GOAL = Quote all of the data exactly as given. Skip every picture it contains.

━━ AVAILABLE DATA ━━

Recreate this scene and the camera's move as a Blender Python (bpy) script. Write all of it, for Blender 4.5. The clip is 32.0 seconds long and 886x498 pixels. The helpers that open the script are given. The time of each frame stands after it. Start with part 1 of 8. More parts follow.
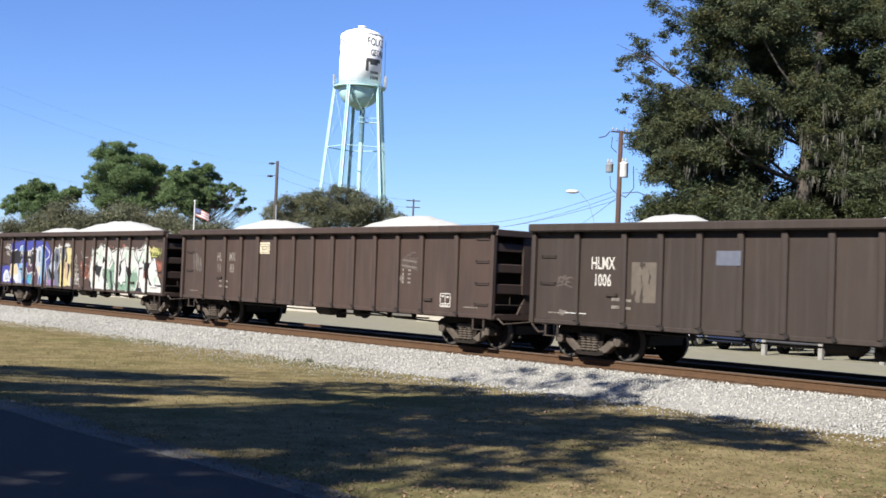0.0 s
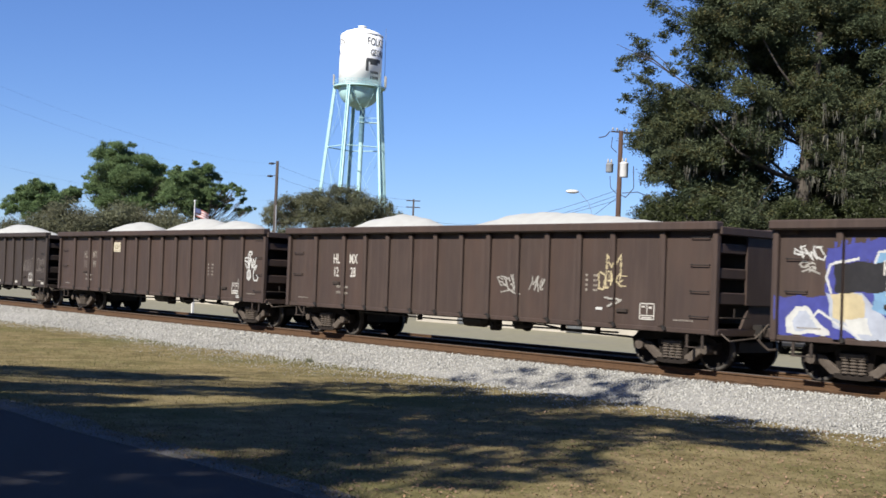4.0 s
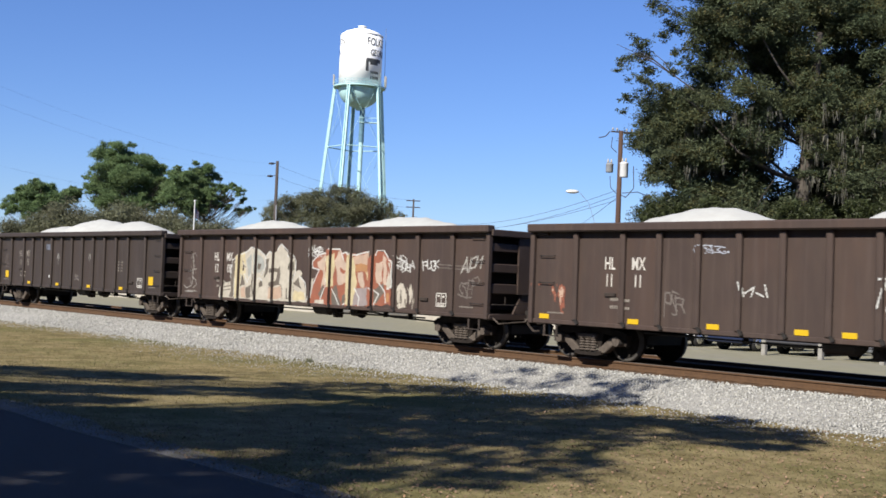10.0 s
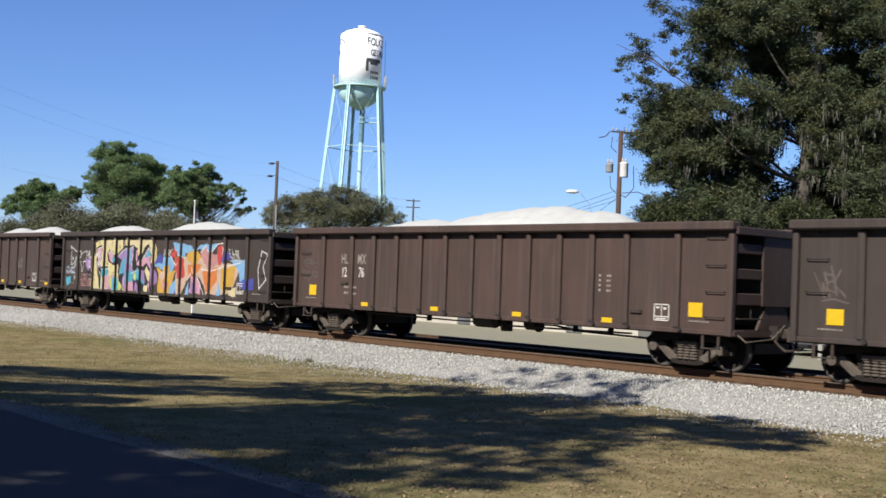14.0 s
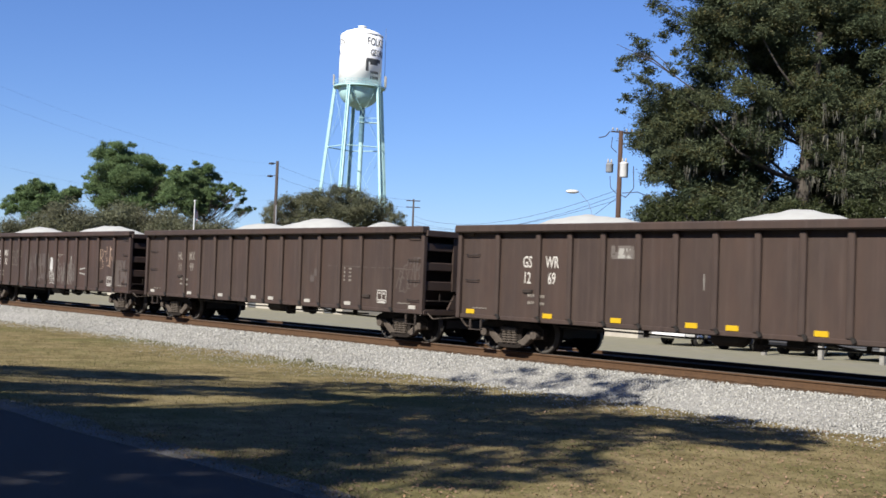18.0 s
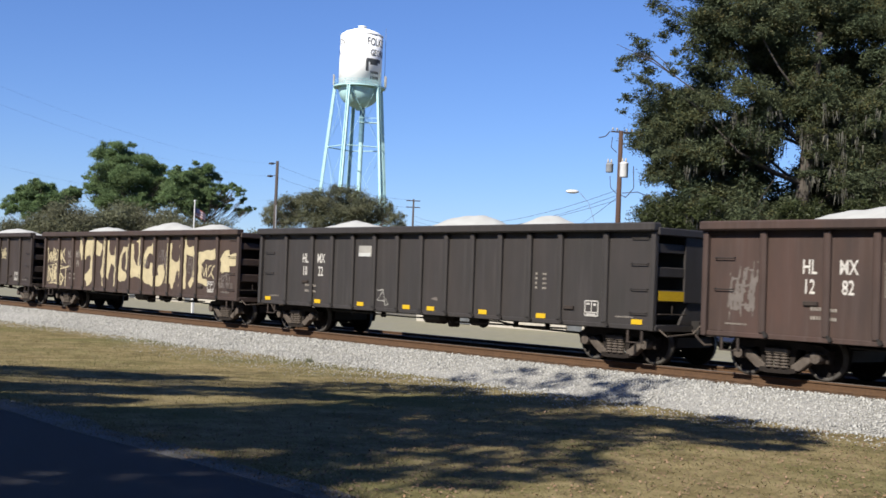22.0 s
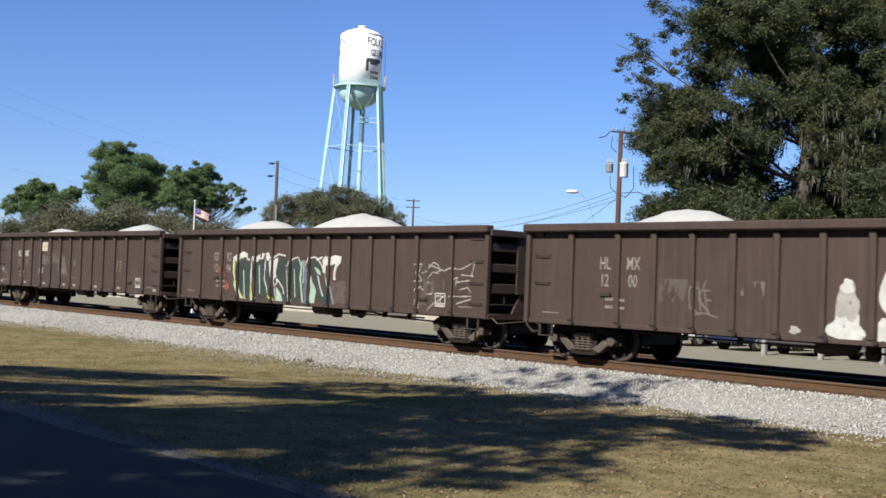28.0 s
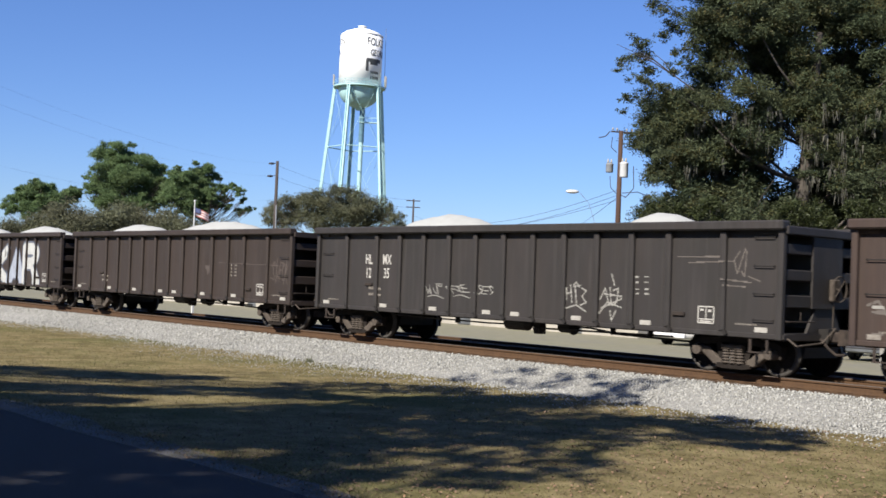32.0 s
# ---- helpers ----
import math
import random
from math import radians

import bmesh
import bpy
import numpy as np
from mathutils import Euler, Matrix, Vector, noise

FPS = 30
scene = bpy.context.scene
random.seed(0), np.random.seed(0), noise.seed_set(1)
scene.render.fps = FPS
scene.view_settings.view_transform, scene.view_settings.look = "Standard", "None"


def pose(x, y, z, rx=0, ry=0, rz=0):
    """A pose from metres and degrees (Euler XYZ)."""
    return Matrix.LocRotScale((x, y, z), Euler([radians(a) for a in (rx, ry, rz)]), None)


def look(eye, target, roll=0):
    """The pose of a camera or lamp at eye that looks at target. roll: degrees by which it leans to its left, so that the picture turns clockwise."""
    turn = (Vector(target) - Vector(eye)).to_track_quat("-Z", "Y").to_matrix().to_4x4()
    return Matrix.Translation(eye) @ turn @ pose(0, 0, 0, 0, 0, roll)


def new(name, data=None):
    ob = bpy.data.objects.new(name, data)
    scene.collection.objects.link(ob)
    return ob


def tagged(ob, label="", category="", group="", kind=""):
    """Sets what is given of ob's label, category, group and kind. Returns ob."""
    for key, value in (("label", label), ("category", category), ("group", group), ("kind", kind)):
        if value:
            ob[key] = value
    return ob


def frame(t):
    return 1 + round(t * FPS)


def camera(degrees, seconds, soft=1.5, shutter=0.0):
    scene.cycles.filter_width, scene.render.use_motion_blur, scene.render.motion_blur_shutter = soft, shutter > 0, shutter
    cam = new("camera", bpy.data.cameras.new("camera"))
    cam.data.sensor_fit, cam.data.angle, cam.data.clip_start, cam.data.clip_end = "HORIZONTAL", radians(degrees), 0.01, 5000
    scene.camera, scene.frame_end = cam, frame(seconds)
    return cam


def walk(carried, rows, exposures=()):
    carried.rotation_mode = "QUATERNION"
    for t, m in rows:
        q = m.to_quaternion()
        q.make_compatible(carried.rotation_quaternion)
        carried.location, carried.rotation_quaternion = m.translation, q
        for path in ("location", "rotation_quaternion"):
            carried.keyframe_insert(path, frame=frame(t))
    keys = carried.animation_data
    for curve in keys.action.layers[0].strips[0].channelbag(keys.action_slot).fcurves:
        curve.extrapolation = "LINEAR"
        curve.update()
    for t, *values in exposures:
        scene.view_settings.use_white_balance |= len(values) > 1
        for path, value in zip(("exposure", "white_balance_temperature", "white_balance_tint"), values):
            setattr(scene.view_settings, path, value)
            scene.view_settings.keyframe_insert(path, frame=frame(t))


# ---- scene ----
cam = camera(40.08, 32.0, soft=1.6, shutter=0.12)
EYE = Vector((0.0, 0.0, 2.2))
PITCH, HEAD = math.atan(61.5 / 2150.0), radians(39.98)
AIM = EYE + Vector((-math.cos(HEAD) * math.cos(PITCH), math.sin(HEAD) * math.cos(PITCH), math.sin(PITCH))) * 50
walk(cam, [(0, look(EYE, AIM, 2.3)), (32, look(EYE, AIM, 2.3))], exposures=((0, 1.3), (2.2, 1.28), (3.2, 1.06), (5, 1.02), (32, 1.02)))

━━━

SOLUTION TO THIS TASK =
Recreate this scene and the camera's move as a Blender Python (bpy) script. Write all of it, for Blender 4.5. The clip is 32.0 seconds long and 886x498 pixels. The helpers that open the script are given. The time of each frame stands after it. Start with part 1 of 8. More parts follow.
0.0 s
4.0 s
10.0 s
14.0 s
18.0 s
22.0 s
28.0 s
32.0 s
# ---- helpers ----
import math
import random
from math import radians

import bmesh
import bpy
import numpy as np
from mathutils import Euler, Matrix, Vector, noise

FPS = 30
scene = bpy.context.scene
random.seed(0), np.random.seed(0), noise.seed_set(1)
scene.render.fps = FPS
scene.view_settings.view_transform, scene.view_settings.look = "Standard", "None"


def pose(x, y, z, rx=0, ry=0, rz=0):
    """A pose from metres and degrees (Euler XYZ)."""
    return Matrix.LocRotScale((x, y, z), Euler([radians(a) for a in (rx, ry, rz)]), None)


def look(eye, target, roll=0):
    """The pose of a camera or lamp at eye that looks at target. roll: degrees by which it leans to its left, so that the picture turns clockwise."""
    turn = (Vector(target) - Vector(eye)).to_track_quat("-Z", "Y").to_matrix().to_4x4()
    return Matrix.Translation(eye) @ turn @ pose(0, 0, 0, 0, 0, roll)


def new(name, data=None):
    ob = bpy.data.objects.new(name, data)
    scene.collection.objects.link(ob)
    return ob


def tagged(ob, label="", category="", group="", kind=""):
    """Sets what is given of ob's label, category, group and kind. Returns ob."""
    for key, value in (("label", label), ("category", category), ("group", group), ("kind", kind)):
        if value:
            ob[key] = value
    return ob


def frame(t):
    return 1 + round(t * FPS)


def camera(degrees, seconds, soft=1.5, shutter=0.0):
    scene.cycles.filter_width, scene.render.use_motion_blur, scene.render.motion_blur_shutter = soft, shutter > 0, shutter
    cam = new("camera", bpy.data.cameras.new("camera"))
    cam.data.sensor_fit, cam.data.angle, cam.data.clip_start, cam.data.clip_end = "HORIZONTAL", radians(degrees), 0.01, 5000
    scene.camera, scene.frame_end = cam, frame(seconds)
    return cam


def walk(carried, rows, exposures=()):
    carried.rotation_mode = "QUATERNION"
    for t, m in rows:
        q = m.to_quaternion()
        q.make_compatible(carried.rotation_quaternion)
        carried.location, carried.rotation_quaternion = m.translation, q
        for path in ("location", "rotation_quaternion"):
            carried.keyframe_insert(path, frame=frame(t))
    keys = carried.animation_data
    for curve in keys.action.layers[0].strips[0].channelbag(keys.action_slot).fcurves:
        curve.extrapolation = "LINEAR"
        curve.update()
    for t, *values in exposures:
        scene.view_settings.use_white_balance |= len(values) > 1
        for path, value in zip(("exposure", "white_balance_temperature", "white_balance_tint"), values):
            setattr(scene.view_settings, path, value)
            scene.view_settings.keyframe_insert(path, frame=frame(t))


# ---- scene ----
cam = camera(40.08, 32.0, soft=1.6, shutter=0.12)
EYE = Vector((0.0, 0.0, 2.2))
PITCH, HEAD = math.atan(61.5 / 2150.0), radians(39.98)
AIM = EYE + Vector((-math.cos(HEAD) * math.cos(PITCH), math.sin(HEAD) * math.cos(PITCH), math.sin(PITCH))) * 50
walk(cam, [(0, look(EYE, AIM, 2.3)), (32, look(EYE, AIM, 2.3))], exposures=((0, 1.3), (2.2, 1.28), (3.2, 1.06), (5, 1.02), (32, 1.02)))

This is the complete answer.